Return each line of the records with nothing changed, pictures excepted.

## Extracted records

--- BEGIN ---

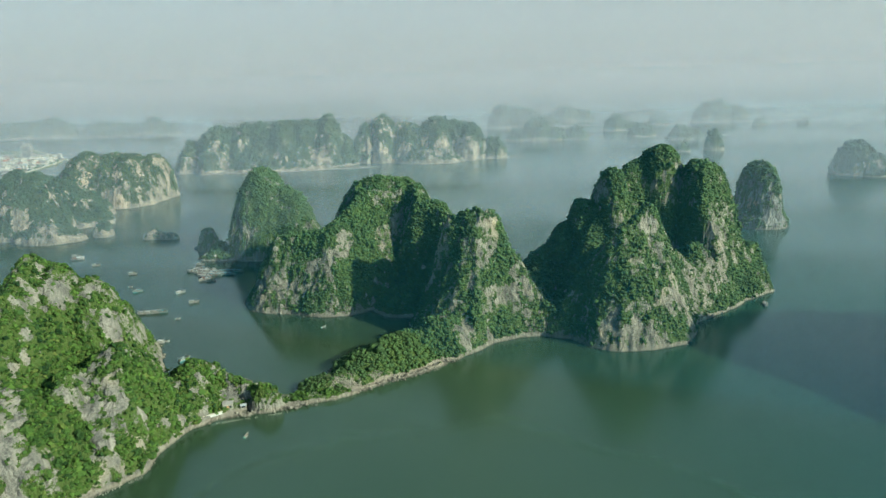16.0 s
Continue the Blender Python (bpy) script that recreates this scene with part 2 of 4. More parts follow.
def wave3(x, y, z, seed):
    """Smooth value noise between -1 and 1."""
    xi, yi, zi = np.floor(x).astype(np.int64), np.floor(y).astype(np.int64), np.floor(z).astype(np.int64)
    fx, fy, fz = x - xi, y - yi, z - zi
    fx, fy, fz = (f * f * f * (f * (f * 6 - 15) + 10) for f in (fx, fy, fz))
    total = 0
    for dx in (0, 1):
        for dy in (0, 1):
            for dz in (0, 1):
                w = (fx if dx else 1 - fx) * (fy if dy else 1 - fy) * (fz if dz else 1 - fz)
                total = total + w * hashed(xi + dx, yi + dy, zi + dz, seed)
    return total


def fbm(x, y, z, seed, octaves=4, gain=0.5):
    total, amp, norm = 0, 1.0, 0
    for o in range(octaves):
        total = total + amp * wave3(x * 2.03 ** o + 17.3 * o, y * 2.03 ** o - 9.1 * o, z * 2.03 ** o, seed + o)
        norm += amp
        amp *= gain
    return total / norm


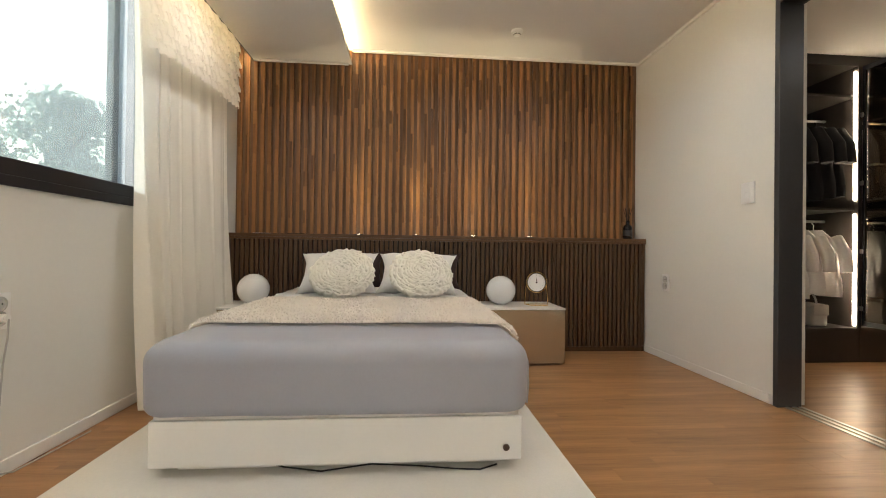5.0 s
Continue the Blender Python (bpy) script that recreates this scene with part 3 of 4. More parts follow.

--- END ---

## Task result
16.0 s
Continue the Blender Python (bpy) script that recreates this scene with part 2 of 4. More parts follow.
def wave3(x, y, z, seed):
    """Smooth value noise between -1 and 1."""
    xi, yi, zi = np.floor(x).astype(np.int64), np.floor(y).astype(np.int64), np.floor(z).astype(np.int64)
    fx, fy, fz = x - xi, y - yi, z - zi
    fx, fy, fz = (f * f * f * (f * (f * 6 - 15) + 10) for f in (fx, fy, fz))
    total = 0
    for dx in (0, 1):
        for dy in (0, 1):
            for dz in (0, 1):
                w = (fx if dx else 1 - fx) * (fy if dy else 1 - fy) * (fz if dz else 1 - fz)
                total = total + w * hashed(xi + dx, yi + dy, zi + dz, seed)
    return total


def fbm(x, y, z, seed, octaves=4, gain=0.5):
    total, amp, norm = 0, 1.0, 0
    for o in range(octaves):
        total = total + amp * wave3(x * 2.03 ** o + 17.3 * o, y * 2.03 ** o - 9.1 * o, z * 2.03 ** o, seed + o)
        norm += amp
        amp *= gain
    return total / norm


5.0 s
Continue the Blender Python (bpy) script that recreates this scene with part 3 of 4. More parts follow.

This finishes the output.